Вдруг Крийон кричит:

— А-а, вот и Петрарка! — и устремляется на улицу, следом за долговязой фигурой; а та, завидев его, только шире раздвигает длинные ноги и постыдно удирает.

— Вы подумайте, — скорчив страшную гримасу, говорит Брисбиль, когда Крийон испаряется, — ведь этот шут — муниципальный советник! Дьявол его!..

Брисбиль весь кипит и трясется от ярости. Вот он нетвердо стоит на ногах, уставившись глазами в пол. И крутит, и так и этак вертит, мусолит и склеивает лохматую, уродливую папиросу.
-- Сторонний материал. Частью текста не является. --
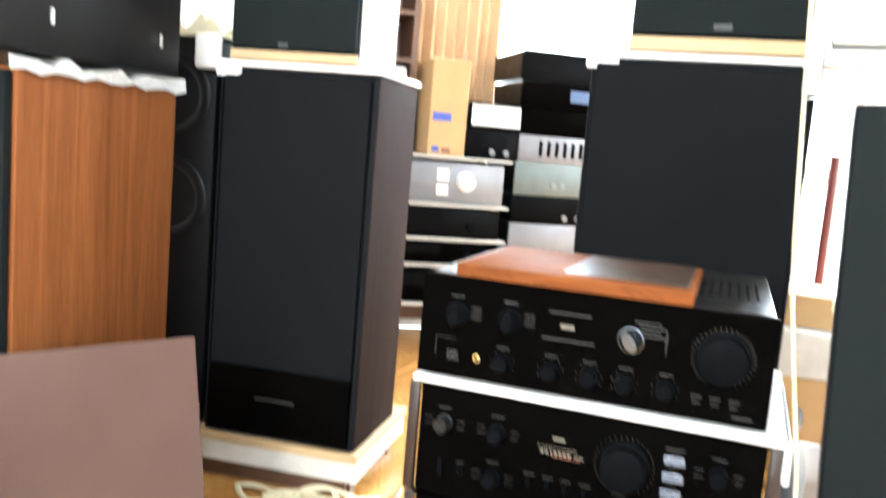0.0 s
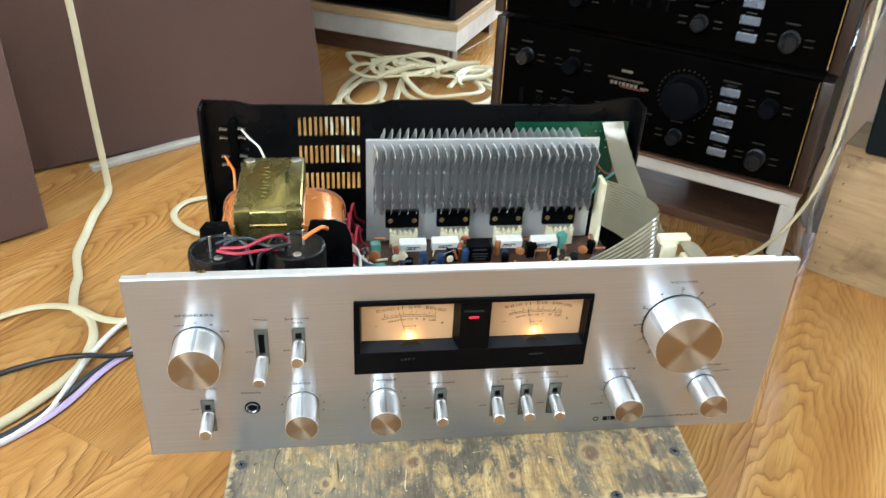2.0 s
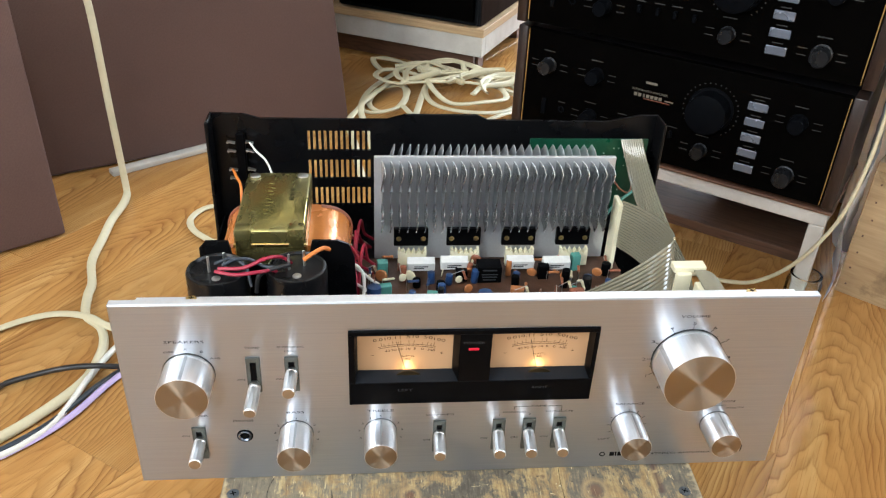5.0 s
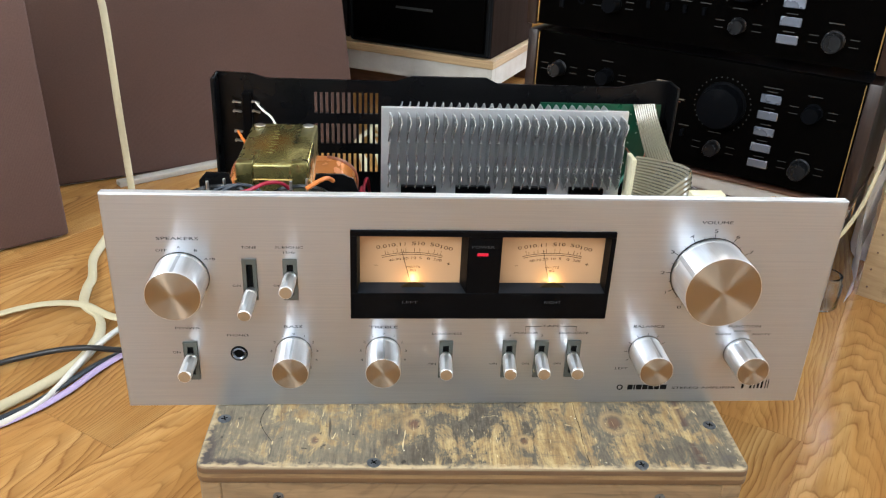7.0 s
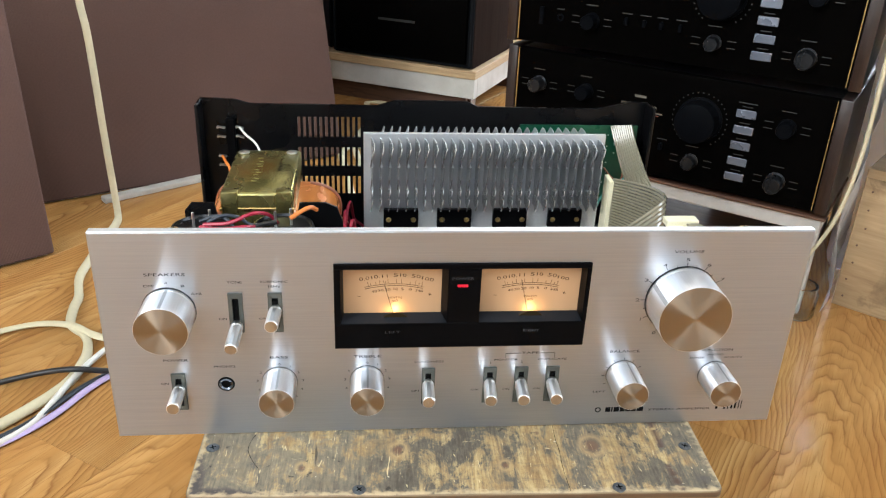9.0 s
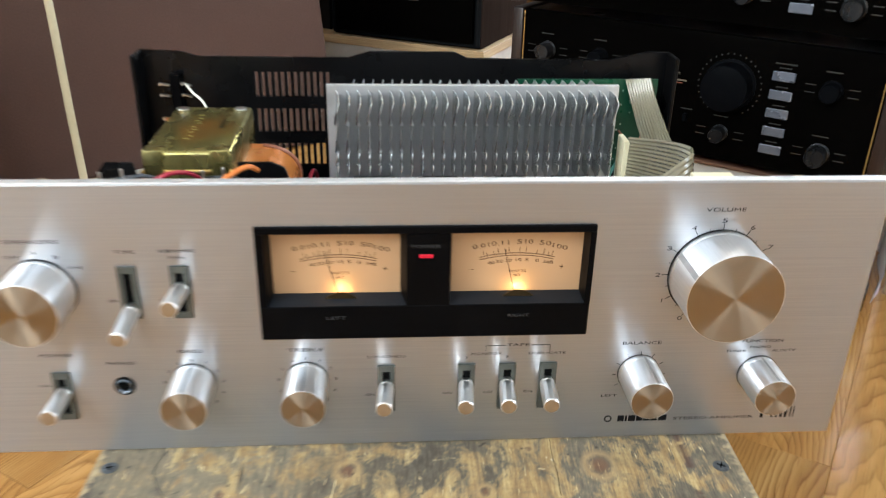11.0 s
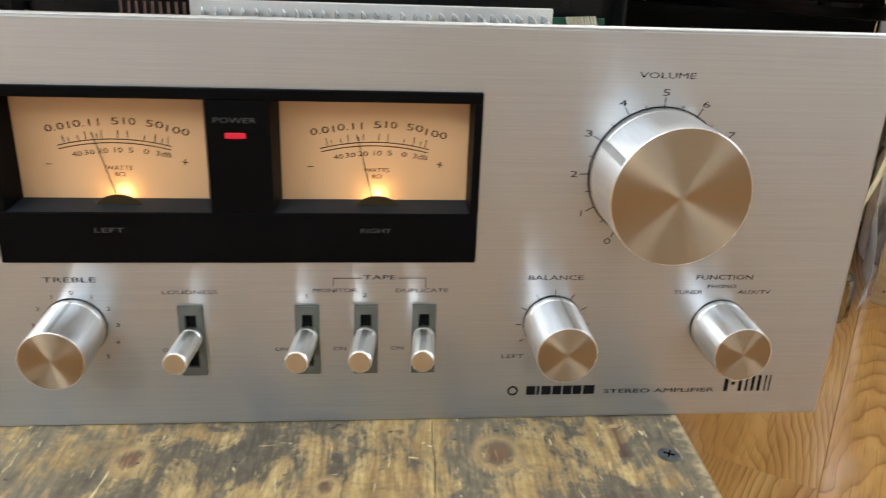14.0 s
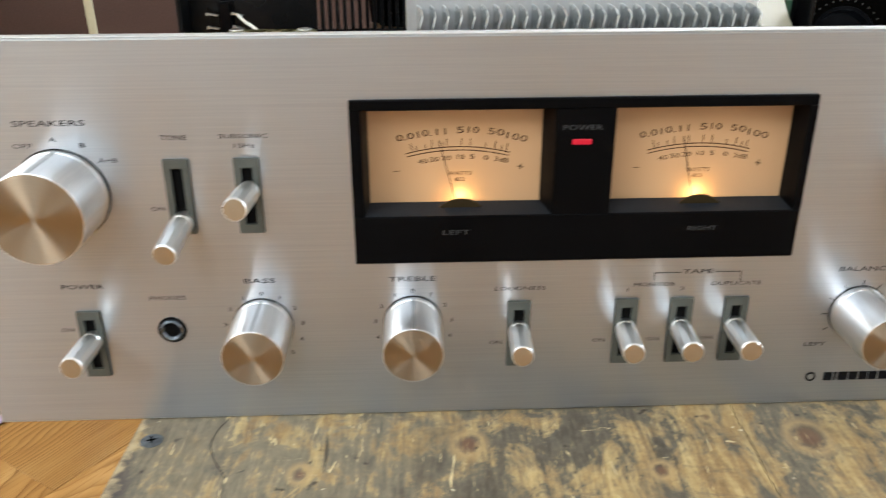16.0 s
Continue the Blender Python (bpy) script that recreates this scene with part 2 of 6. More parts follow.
M_SPUN = spun("spun_face_floor_tint", (0.30, 0.25, 0.19), 0.37)
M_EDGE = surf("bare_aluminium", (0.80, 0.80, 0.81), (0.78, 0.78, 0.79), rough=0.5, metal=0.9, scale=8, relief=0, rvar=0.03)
M_SINK = surf("anodised_aluminium", (0.78, 0.80, 0.82), (0.72, 0.74, 0.77), rough=0.34, metal=0.75, scale=25, fine=500, relief=0.1)
# darker copy of the sink's aluminium; shade between the fins is in its colour
M_FIN = surf("shaded_aluminium_fin", (0.56, 0.575, 0.575), (0.48, 0.495, 0.50), rough=0.27, metal=0.95, scale=25, fine=500, relief=0.05)
M_STEEL = surf("zinc_steel", (0.62, 0.62, 0.60), rough=0.35, metal=1.0, scale=40, relief=0.05)
M_BRASS = surf("brass", (0.72, 0.52, 0.2), rough=0.3, metal=1.0, scale=40, relief=0.05)
M_BEZEL = surf("black_plastic", (0.0015, 0.0015, 0.0018), (0.002, 0.002, 0.0024), spec=0.04, rough=0.42, scale=30, fine=700, relief=0.06)
M_LIP = surf("slate_plastic", (0.016, 0.019, 0.024), spec=0.12, rough=0.55, scale=30, fine=700, relief=0.06)
M_PLATE = surf("olive_grey_plastic", (0.055, 0.06, 0.052), rough=0.5, scale=60, fine=700, relief=0.06)
M_INK = surf("black_ink", (0.005, 0.005, 0.006), spec=0.1, rough=0.8, relief=0)
M_PALE = surf("pale_grey_ink", (0.03, 0.032, 0.036), rough=0.6, relief=0)
# flat black for cracks and trim, and for painted shade in openings and rings
M_TRIMSHADE = surf("black_trim_and_shade", (0.004, 0.004, 0.004), rough=0.8, relief=0, spec=0.03)
M_LED = glow("red_indicator", (1.0, 0.0, 0.035), 1.0, (0.03, 0.0, 0.003))
M_DIAL = glow("backlit_dial", (1.0, 0.50, 0.22), DIAL_GLOW, (0.42, 0.262, 0.14))
M_SEPIA = surf("sepia_ink", (0.045, 0.022, 0.011), spec=0.1, rough=0.8, relief=0)
M_CHASSIS = surf("black_painted_steel", (0.003, 0.003, 0.0034), (0.004, 0.004, 0.0044), spec=0.16, rough=0.3, scale=14, fine=420, relief=0.1)
M_PCB = surf("brown_circuit_board", (0.085, 0.037, 0.018), (0.055, 0.025, 0.012), rough=0.5, scale=120, fine=600, relief=0.2)
M_GREEN = surf("green_circuit_board", (0.005, 0.060, 0.028), (0.003, 0.038, 0.019), rough=0.35, scale=90, fine=500, relief=0.15)
M_SHROUD = surf("passivated_steel", (0.50, 0.42, 0.13), (0.20, 0.19, 0.095), rough=0.27, metal=0.9, scale=26, fine=180, relief=0.15, rvar=0.14, stretch=(1.6, 0.7, 1.0))
M_GREYWIRE = surf("dark_grey_wire", (0.035, 0.042, 0.055), rough=0.4, relief=0)
M_COPPER = surf("varnished_copper_winding", (0.80, 0.30, 0.07), (0.62, 0.21, 0.05), rough=0.25, metal=0.35, scale=30, stretch=(1, 1, 8), relief=0.2, coat=0.4)
M_RUBBER = surf("black_sleeve", (0.005, 0.005, 0.0055), spec=0.3, rough=0.3, scale=30, fine=300, relief=0.1)
M_WHITE = surf("white_ceramic", (0.82, 0.82, 0.79), rough=0.5, scale=60, relief=0.1)
M_CREAM = surf("cream_plastic", (0.78, 0.73, 0.52), (0.72, 0.66, 0.44), rough=0.42, scale=30, relief=0.06)
M_RIBBON = surf("clear_grey_ribbon", (0.21, 0.19, 0.13), (0.165, 0.15, 0.10), rough=0.17, scale=14, fine=300, relief=0.03, coat=0.5)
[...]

Рыча, втянув голову в плечи и хромая в дырявых шлепанцах, как Вулкан, кузнец бросается к горну и дергает цепь мехов. Каждый взмах мехов со свистом выбрасывает из пасти горна, насыщенной угольной пылью, голубоватую комету, изборожденную белым, потрескивающую и ослепительную. Кузнец бьет молотом.

Он взбудоражен, он побагровел, он пригвожден к своему углу, как узник, единственный в своем роде, объявивший бунт необъятности вещей.

Звонят к мессе, и мы уходим. Вдогонку нам несется брюзжание Брисбиля. Досталось и мне. Но что мог он выдумать против меня!

На церковной площади все снова встречаются — разношерстное сборище. В квартале, за исключением немногих рабочих, которых держат на примете, все ходят к мессе, и мужчины и женщины: из приличия, в угоду владельцам замка, хозяевам, либо по убеждению. К площади ведут две улицы и две дороги, обсаженные яблонями; эти четыре пути приводят сюда и город и деревню.

Площадь по форме напоминает сердце. Как она хороша! На нее падает тень векового дерева, под которым в старину вершили суд; вот почему его называют «Большое дерево», хотя есть деревья и выше и ветвистее. Зимой оно черное, как дырявый дождевой зонт; летом оно отбрасывает светлую тень, как зеленый зонтик от солнца. Рядом с деревом — высокое распятие, давний обитатель площади.

Площадь кишит, волнуется. Окрестные крестьяне в ситцевых колпаках без кисточек ждут на старом углу Новой улицы, тесной кучкой, как яйца в лукошке. Все эти люди нагружены снедью. Вот по диагонали пересекает площадь крестьянка с огромной черной сеткой в руке; сетка топорщится, и женщина держит ее на весу, как мясную тушу. На каменных плитах мостовой — в силуэтах, точно нарисованных углем, и лицах, румяных, как яблоки, — видишь лубочную картинку. Стаи ребятишек носятся и щебечут; девочки играют в куклы, изображая матерей, мальчуганы играют в разбойников. Горожане держатся чопорнее крестьян и в ожидании мессы благопристойно говорят о своих делах.